Outre les prélèvements directs opérés à partir des forages captant la nappe profonde, on note que tout prélèvement opéré sur la nappe phréatique se répercute sur la nappe profonde du fait d’une drainance verticale compensatoire à partir des failles et flexures. C’est pourquoi la baisse du niveau de la nappe phréatique (0,2 à 0,4 m par an) est moins sensible que celle de la nappe profonde (1 à 3 m par an), alors que l’exploitation est plus concentrée sur la nappe phréatique. Ceci est à l’origine du retrait du champ d’artésianisme sur plus de 70% de l’étendu de la plaine (ABHS, 2006).

MÉTHODOLOGIE

Compte tenu de sa situation dans une plaine d’importance majeure dans le bassin du Sebou, de sa bonne productivité et du rôle qu’elle joue dans la satisfaction des besoins en eau, le complexe aquifère Fès-Meknès a suscité un grand intérêt. Depuis 1929, où Russo a fait un premier essai de classement des ressources hydrogéologiques de la région de Fès, plusieurs études et travaux se sont intéressés à étudier l’aquifère du Saïss en toute sa complexité. Ces recherches et études ont concerné tous les aspects, notamment la caractérisation de l’aquifère, la quantification et la qualification des ressources en eau souterraines contenues dans ces réservoirs.
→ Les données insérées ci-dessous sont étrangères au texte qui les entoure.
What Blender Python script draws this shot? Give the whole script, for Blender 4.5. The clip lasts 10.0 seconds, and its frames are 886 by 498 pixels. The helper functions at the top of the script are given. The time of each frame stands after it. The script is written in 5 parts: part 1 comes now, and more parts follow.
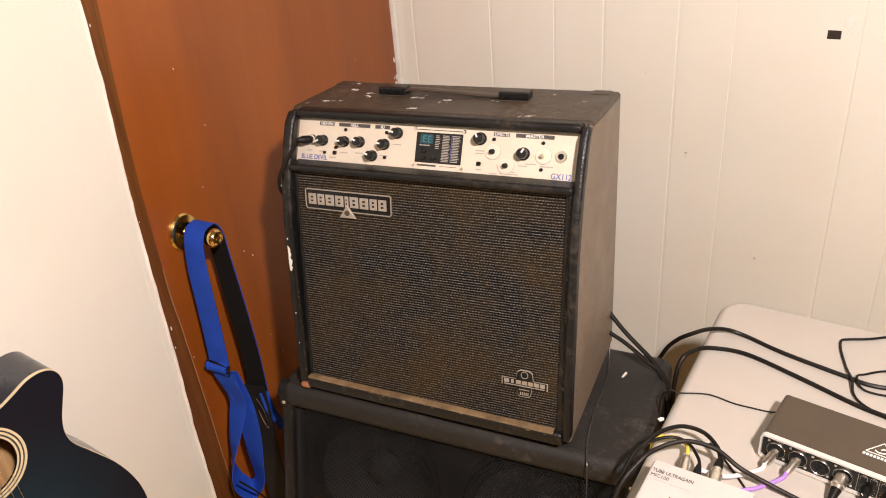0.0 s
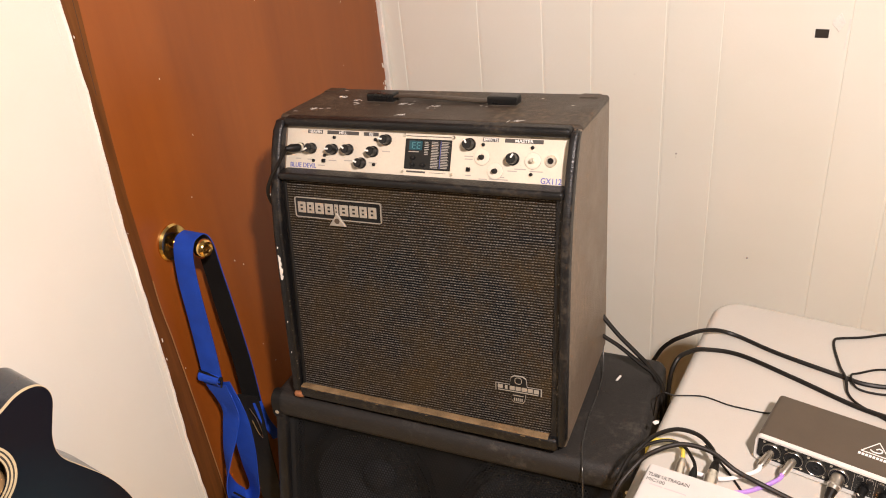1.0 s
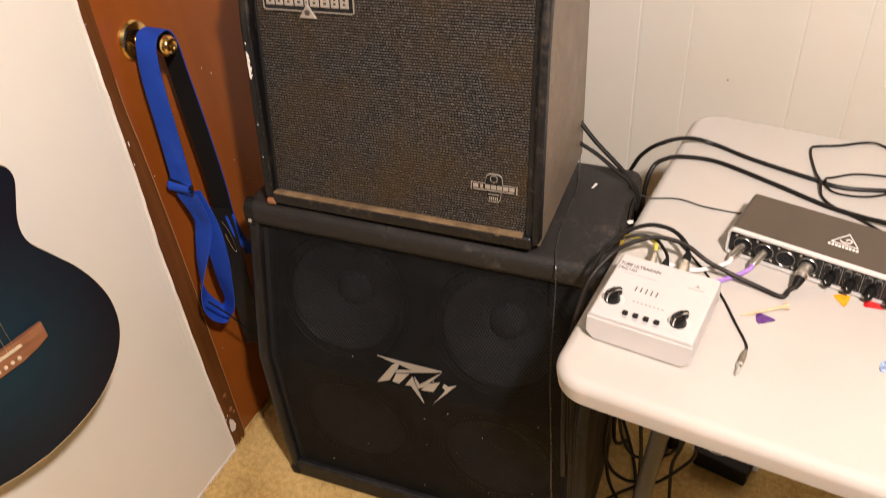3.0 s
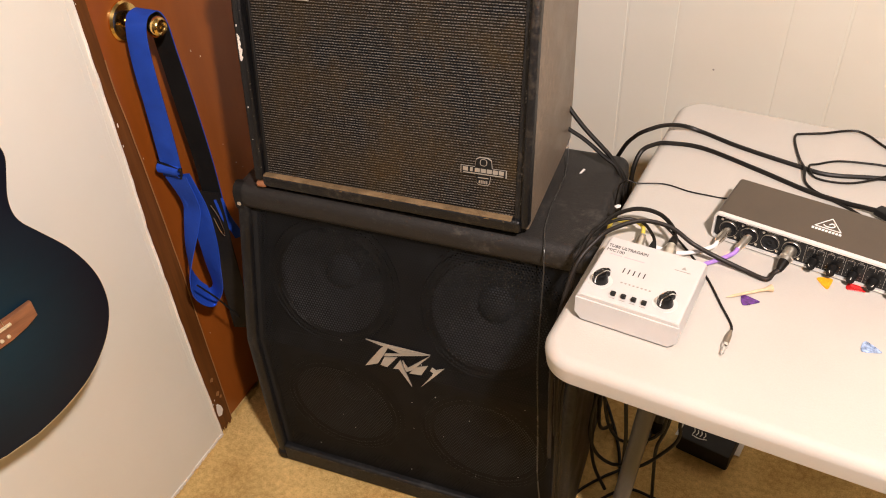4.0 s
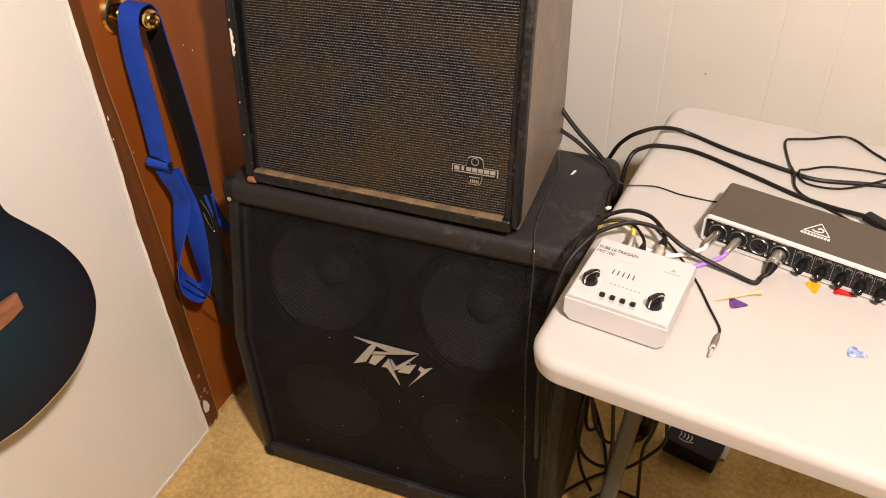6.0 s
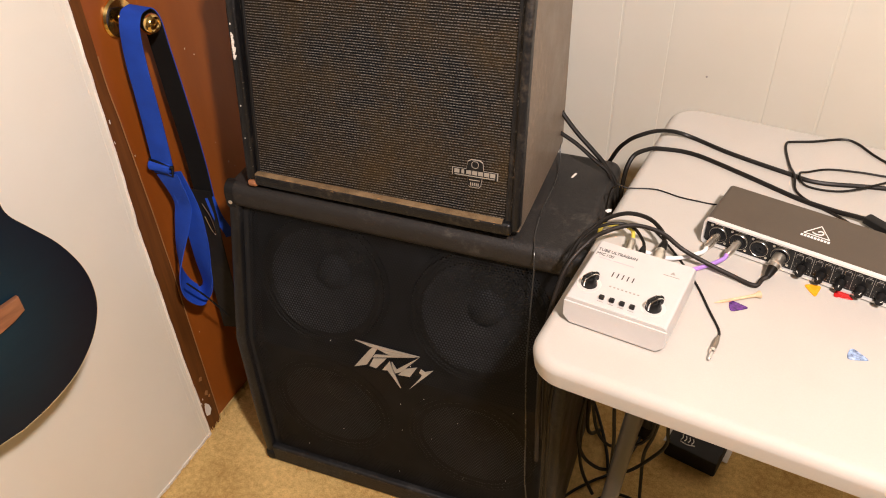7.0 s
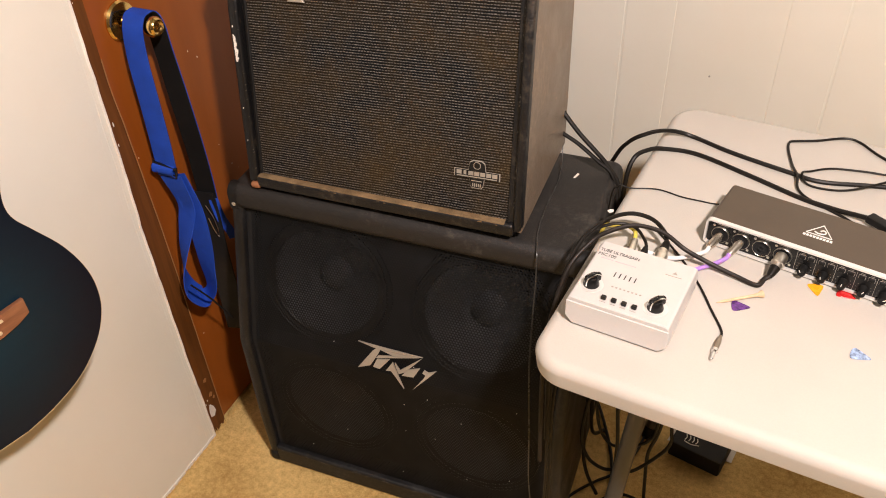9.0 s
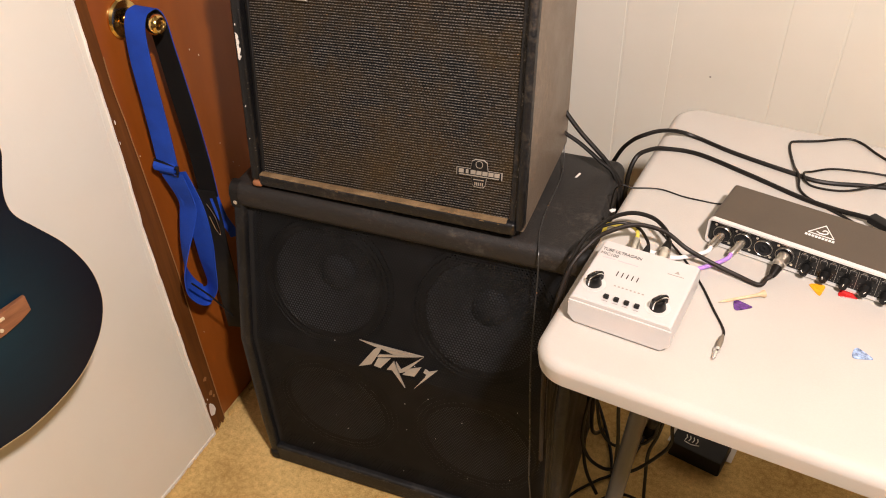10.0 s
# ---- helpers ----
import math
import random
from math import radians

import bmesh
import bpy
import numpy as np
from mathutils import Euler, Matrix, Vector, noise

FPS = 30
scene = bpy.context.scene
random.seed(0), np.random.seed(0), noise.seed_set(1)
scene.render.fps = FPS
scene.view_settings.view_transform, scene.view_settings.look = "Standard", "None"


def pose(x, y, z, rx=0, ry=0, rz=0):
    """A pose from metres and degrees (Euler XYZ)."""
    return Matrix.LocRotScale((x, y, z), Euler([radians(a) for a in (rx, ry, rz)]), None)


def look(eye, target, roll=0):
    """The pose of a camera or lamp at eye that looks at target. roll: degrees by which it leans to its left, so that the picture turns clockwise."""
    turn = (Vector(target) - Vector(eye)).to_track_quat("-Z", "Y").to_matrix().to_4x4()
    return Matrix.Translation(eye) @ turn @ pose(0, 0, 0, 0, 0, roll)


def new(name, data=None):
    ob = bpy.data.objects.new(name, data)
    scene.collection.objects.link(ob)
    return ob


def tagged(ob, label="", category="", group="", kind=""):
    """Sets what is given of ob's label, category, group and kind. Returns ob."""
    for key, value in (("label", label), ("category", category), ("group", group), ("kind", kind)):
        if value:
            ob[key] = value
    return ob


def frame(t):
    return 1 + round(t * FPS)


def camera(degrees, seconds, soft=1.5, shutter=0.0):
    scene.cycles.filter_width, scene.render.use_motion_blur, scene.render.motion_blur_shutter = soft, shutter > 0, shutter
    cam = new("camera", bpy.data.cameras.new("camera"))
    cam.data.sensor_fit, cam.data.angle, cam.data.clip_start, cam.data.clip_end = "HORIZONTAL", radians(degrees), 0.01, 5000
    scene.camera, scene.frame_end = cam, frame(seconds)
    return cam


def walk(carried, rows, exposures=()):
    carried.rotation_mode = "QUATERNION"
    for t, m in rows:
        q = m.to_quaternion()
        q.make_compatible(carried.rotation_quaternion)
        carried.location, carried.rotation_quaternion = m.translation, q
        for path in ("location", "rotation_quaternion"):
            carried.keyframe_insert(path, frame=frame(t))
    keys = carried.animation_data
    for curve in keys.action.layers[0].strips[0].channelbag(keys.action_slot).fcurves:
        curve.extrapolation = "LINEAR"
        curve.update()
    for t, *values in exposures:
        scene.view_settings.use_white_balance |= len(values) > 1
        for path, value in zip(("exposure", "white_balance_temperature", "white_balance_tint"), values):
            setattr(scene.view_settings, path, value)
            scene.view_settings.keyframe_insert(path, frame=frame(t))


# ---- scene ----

Ces différents travaux ont contribué à construire une idée assez cohérente sur la structure et sur le fonctionnement de ce système aquifère et évidemment sur l’évaluation et l’évolution de ses ressources en eau. Toutefois, ces travaux ont donné naissance à plusieurs données hétérogènes et dispersées.

Ce travail vise à exploiter et faire fédérer les données et les informations produites par les travaux précédents, mais aussi les données récentes collectées en vue de produire de l’information pertinente sur la nappe de Saïss afin de mener la communauté scientifique et les décideurs à comprendre davantage le fonctionnement de cet aquifère et ensuite d’agir d’une façon intégrée à la protection et à la sauvegarde des ressources en eau souterraine dans le Saïss.

Dans ce cadre, un travail d’intégration et d’analyse de données spatiotemporelles a été fait dans un entrepôt de données (Datawarehouse), permettant de donner à l’utilisateur une seule vue de l’ensemble des données structurées et organisées de façon à lui procurer une information ainsi que de produire une panoplie de cartes et de graphes.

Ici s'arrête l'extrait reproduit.